Institutional corruption should be examined much further than financial interests, alone. Institutional corruption desperately needs to be investigated from the perspective of its research publications and databases.
It seems Harvard is attempting to participate in the emerging field of child welfare with a neotenous authority in its approach to the MCH Data Connect Dataverse. Research methodologies in child welfare have demonstrated itself to be suspect in the lack of inclusion, or even the acknowledgment, of systemic fraud, waste and abuse, well documented by the States and U.S. DHHS OIG audits. Until efforts are taken to analyze child welfare policies through the lenses of economics and law, Harvard, including the inferior child welfare research activites of the National Academy of Sciences, will continue to perpetuate the institutional corruption of biased research publications, funded by the corrupt policies of lobbying institutions.
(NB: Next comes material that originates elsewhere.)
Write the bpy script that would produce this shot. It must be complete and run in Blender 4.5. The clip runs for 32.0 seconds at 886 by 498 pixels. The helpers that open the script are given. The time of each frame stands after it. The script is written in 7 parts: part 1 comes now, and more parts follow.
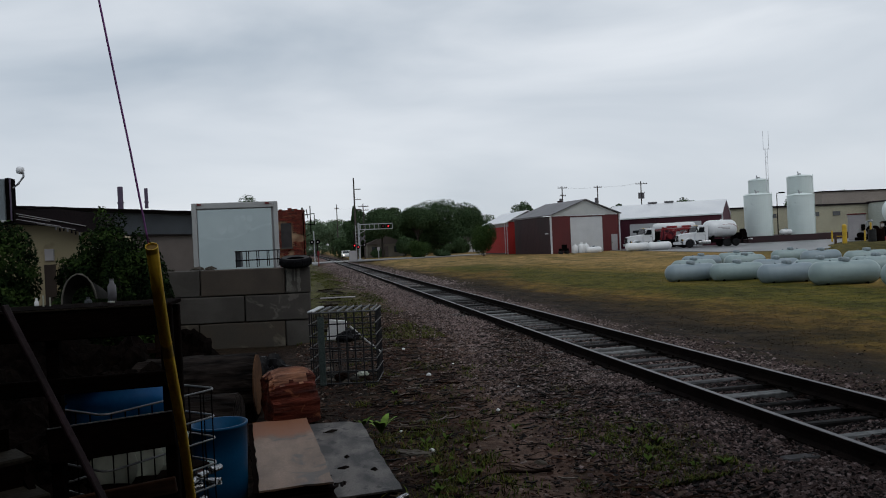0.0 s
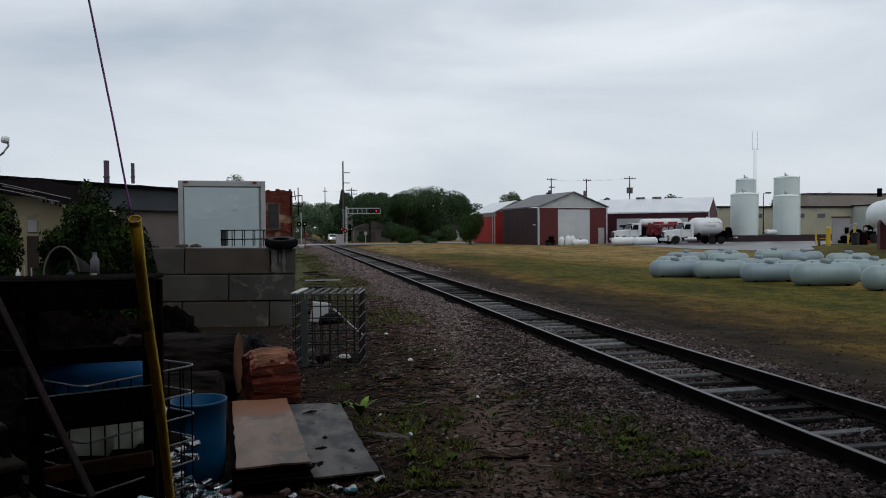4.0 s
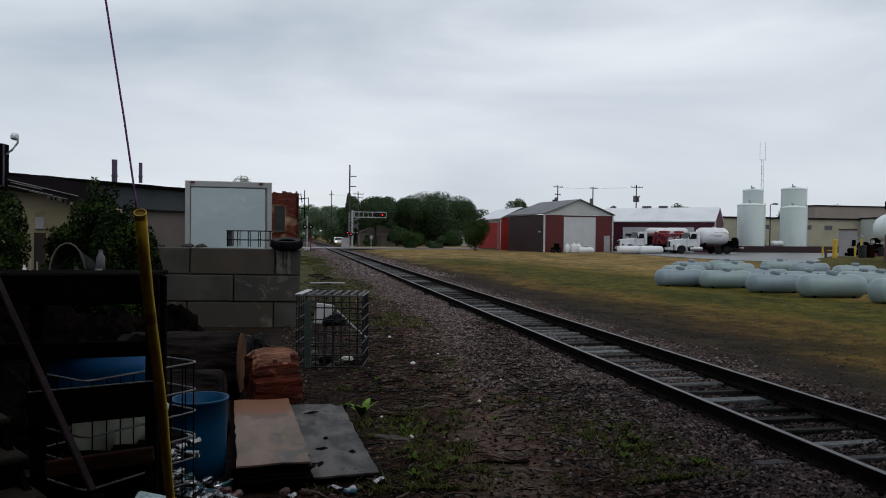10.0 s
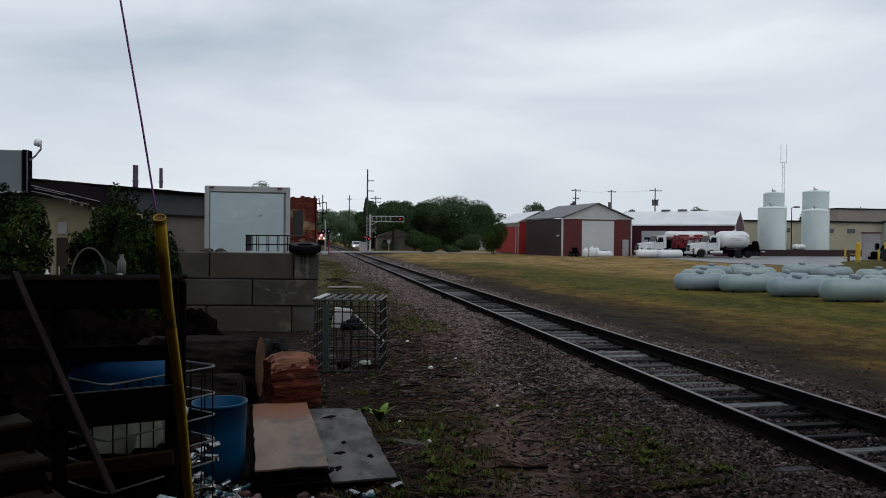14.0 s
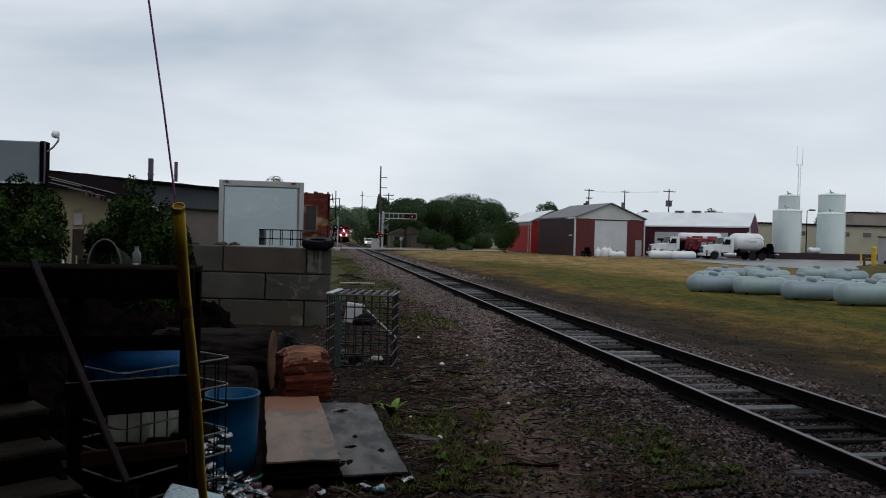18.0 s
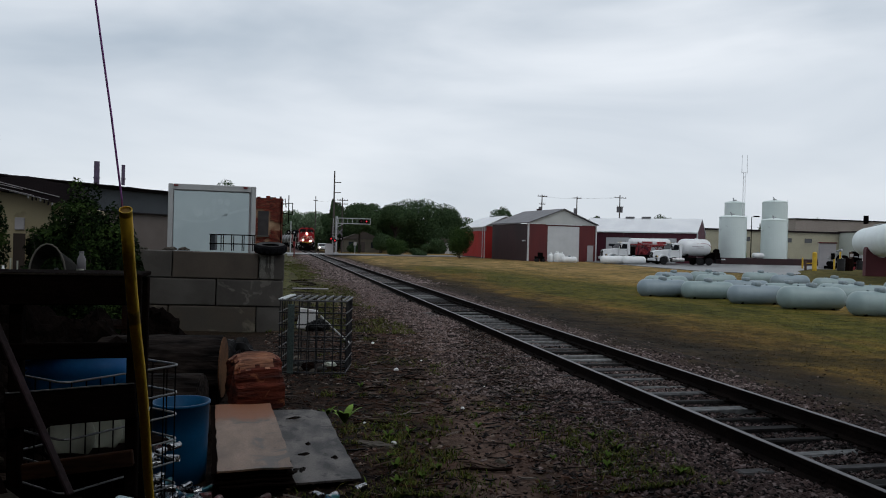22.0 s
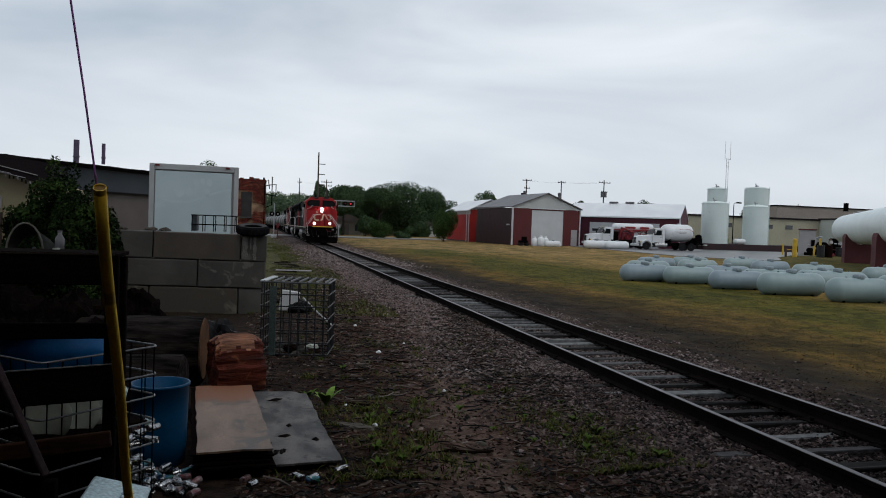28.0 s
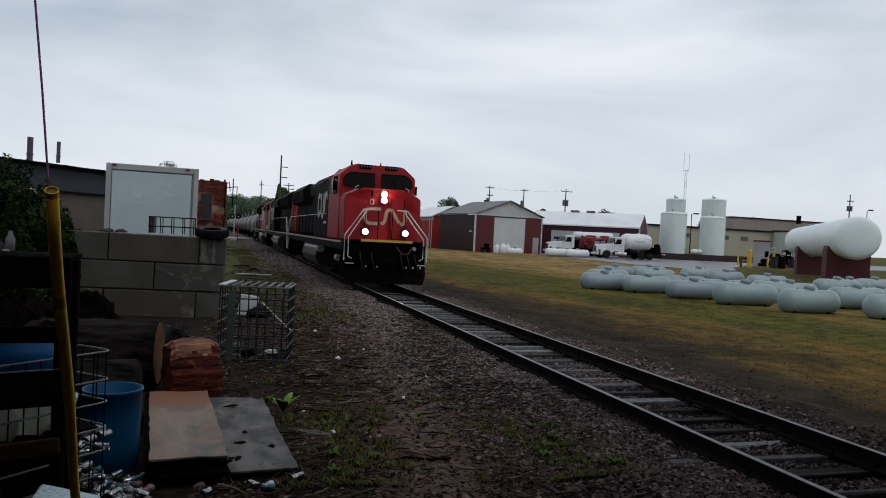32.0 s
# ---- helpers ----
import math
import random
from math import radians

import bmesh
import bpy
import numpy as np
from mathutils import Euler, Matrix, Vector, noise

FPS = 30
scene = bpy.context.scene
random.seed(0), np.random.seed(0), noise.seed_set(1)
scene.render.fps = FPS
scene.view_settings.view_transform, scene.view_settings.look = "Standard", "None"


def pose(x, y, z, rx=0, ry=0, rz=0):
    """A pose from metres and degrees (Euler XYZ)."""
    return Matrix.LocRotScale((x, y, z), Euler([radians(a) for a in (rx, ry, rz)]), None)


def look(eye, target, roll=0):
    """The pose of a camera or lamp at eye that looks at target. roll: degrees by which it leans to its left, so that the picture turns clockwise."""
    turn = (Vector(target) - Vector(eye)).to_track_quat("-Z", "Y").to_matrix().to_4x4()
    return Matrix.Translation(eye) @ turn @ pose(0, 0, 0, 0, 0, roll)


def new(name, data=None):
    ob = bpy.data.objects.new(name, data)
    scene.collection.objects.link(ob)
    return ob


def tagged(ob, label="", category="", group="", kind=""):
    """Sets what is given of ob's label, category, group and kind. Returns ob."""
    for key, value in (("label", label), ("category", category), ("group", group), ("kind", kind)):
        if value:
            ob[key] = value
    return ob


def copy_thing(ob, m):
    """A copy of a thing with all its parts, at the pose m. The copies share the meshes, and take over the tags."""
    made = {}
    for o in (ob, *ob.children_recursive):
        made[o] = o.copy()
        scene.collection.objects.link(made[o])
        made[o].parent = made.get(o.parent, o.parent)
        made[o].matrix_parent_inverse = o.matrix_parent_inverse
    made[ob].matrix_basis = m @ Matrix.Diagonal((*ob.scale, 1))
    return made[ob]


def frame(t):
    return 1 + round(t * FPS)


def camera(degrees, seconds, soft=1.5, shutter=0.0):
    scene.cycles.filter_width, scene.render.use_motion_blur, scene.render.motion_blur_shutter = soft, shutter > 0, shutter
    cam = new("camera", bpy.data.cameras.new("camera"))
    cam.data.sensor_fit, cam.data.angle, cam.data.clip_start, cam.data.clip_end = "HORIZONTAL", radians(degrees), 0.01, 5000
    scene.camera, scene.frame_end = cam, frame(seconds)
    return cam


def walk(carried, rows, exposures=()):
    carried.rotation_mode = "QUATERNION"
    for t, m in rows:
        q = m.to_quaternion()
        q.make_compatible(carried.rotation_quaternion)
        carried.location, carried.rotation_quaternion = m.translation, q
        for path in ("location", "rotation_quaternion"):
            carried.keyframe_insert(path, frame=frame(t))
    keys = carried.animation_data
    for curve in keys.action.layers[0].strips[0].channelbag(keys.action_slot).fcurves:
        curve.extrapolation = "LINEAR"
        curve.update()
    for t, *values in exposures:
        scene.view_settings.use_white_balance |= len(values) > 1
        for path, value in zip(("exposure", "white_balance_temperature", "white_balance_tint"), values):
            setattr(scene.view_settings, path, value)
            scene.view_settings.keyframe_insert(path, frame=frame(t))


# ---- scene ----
cam = camera(62.5, 32.0, soft=1.0)
PATH = [
    (0, -0.017, 0.041, 2.159, -11.06, -0.43, 2.64),
    (0.5, -0.028, 0.012, 2.150, -10.62, -0.42, 0.40),
    (1, -0.006, -0.045, 2.136, -9.61, -3.30, -0.25),
    (1.5, -0.005, -0.008, 2.154, -13.56, -1.81, -0.29),
    (2, -0.020, 0.024, 2.151, -14.28, -2.21, 0.28),
    (2.5, -0.008, 0.036, 2.132, -14.91, -3.09, 0.29),
    (3, -0.024, 0.043, 2.129, -10.56, -2.62, -0.79),
    (3.5, -0.008, 0.021, 2.150, -11.72, -1.76, 0.24),
    (5.5, -0.002, 0.007, 2.123, -13.19, -0.99, -0.33),
    (6, -0.005, 0.014, 2.133, -13.82, -0.57, -1.07),
    (6.5, -0.014, 0.039, 2.111, -14.86, -1.33, 0.07),
    (7, 0.002, 0.019, 2.122, -14.53, 0.55, -0.83),
    (7.5, -0.000, 0.001, 2.100, -12.88, -0.13, -0.13),
    (8, -0.015, 0.019, 2.123, -11.77, -1.20, -1.22),
    (8.5, -0.000, 0.005, 2.126, -11.11, -0.50, -1.63),
    (9, 0.000, -0.000, 2.120, -11.21, -1.24, -0.00),
    (9.5, -0.006, 0.003, 2.121, -11.02, -1.08, 0.14),
    (10, 0.004, -0.002, 2.123, -11.60, -1.03, -0.61),
    (10.5, 0.003, 0.007, 2.120, -11.59, -1.48, 0.07),
    (11, 0.001, 0.011, 2.127, -10.50, -0.67, -0.42),
    (11.5, -0.005, 0.021, 2.124, -10.39, -0.22, -0.77),
    (12, 0.000, -0.001, 2.122, -9.85, -0.86, -1.07),
    (12.5, 0.009, -0.003, 2.130, -10.18, -0.33, -0.74),
    (13, -0.002, 0.018, 2.123, -10.20, -0.61, -0.98),
    (13.5, 0.018, 0.021, 2.119, -10.88, -1.00, -0.33),
    (14, 0.005, 0.010, 2.124, -10.22, -0.72, -0.50),
    (14.5, 0.001, 0.004, 2.121, -8.82, -0.69, -0.73),
    (16.5, -0.016, 0.019, 2.103, -9.57, -0.14, -1.38),
    (17, -0.009, 0.007, 2.104, -9.81, -0.19, -1.62),
    (17.5, -0.011, 0.020, 2.104, -9.50, -0.31, -1.28),
    (18, -0.014, 0.020, 2.103, -9.28, -0.90, -1.37),
    (18.5, -0.012, 0.024, 2.101, -9.93, -1.34, -1.54),
    (19, -0.012, 0.014, 2.099, -10.84, -1.11, -1.46),
    (19.5, -0.013, 0.017, 2.101, -11.79, -0.42, -1.25),
    (20, -0.010, -0.006, 2.105, -11.49, -0.22, -1.76),
    (20.5, -0.011, -0.004, 2.098, -12.12, -0.65, -1.95),
    (21, -0.020, 0.006, 2.089, -12.71, -0.41, -2.21),
    (21.5, -0.004, 0.005, 2.114, -12.80, -0.15, -1.60),
    (22, -0.013, 0.017, 2.102, -12.86, -0.40, -1.43),
    (22.5, -0.006, 0.028, 2.104, -12.79, -0.26, -1.64),
    (23, -0.000, 0.031, 2.100, -12.10, -0.54, -1.47),
    (23.5, 0.017, 0.029, 2.107, -11.94, -0.67, -0.81),
    (24, 0.014, 0.032, 2.104, -11.92, -0.99, -1.33),
    (24.5, 0.008, 0.053, 2.100, -12.39, -1.65, -1.83),
    (25, 0.010, 0.040, 2.099, -12.98, -0.76, -1.67),
    (25.5, 0.005, 0.041, 2.104, -13.16, -0.96, -1.82),
    (27.5, 0.009, 0.031, 2.100, -14.30, -1.10, -1.44),
    (28, 0.006, 0.038, 2.097, -14.09, -1.68, -1.98),
    (28.5, 0.000, 0.031, 2.098, -14.50, -1.60, -2.28),
    (29, -0.006, 0.026, 2.094, -15.13, -1.91, -2.68),
    (29.5, -0.015, 0.024, 2.097, -15.01, -1.95, -3.46),
    (30, -0.016, 0.027, 2.099, -15.29, -1.36, -3.54),
    (30.5, -0.013, 0.034, 2.096, -15.36, -1.93, -2.93),
    (31, -0.011, 0.055, 2.103, -16.03, -1.77, -2.13),
    (31.5, -0.009, 0.040, 2.104, -16.11, -1.66, -3.14),
    (32, 0.017, 0.019, 2.111, -17.01, -1.10, -2.93),
]
walk(cam, [(t, pose(x, y, z, 90 + pitch, roll, yaw)) for t, x, y, z, yaw, pitch, roll in PATH],
     exposures=((0, -0.12), (1, -0.05), (2, 0), (5.5, -0.10), (7, -0.12), (9, -0.14), (10.5, -0.02), (12, 0), (32, 0)))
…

The audits may be laughable, but you have to understand, they are conducted through sampling methods, only providing a snapshot of what is going on as a way of triggering either full scale investigations or"suggesting" internal improvements. Also, the tools operationalized to conduct these audits were developed under the guidelines of GAAP and/or GAGAS, so, as to the ability to provide a clearer picture into what is actually going on in a public system, little is to be expected. Couple this with a lack of resources and abilities to properly conduct a full scale public investigation, you are only left with a public Kodak moment.
This is why we have the qui tam, the people's audit. Let's dust it off and use it for what it was designed to do.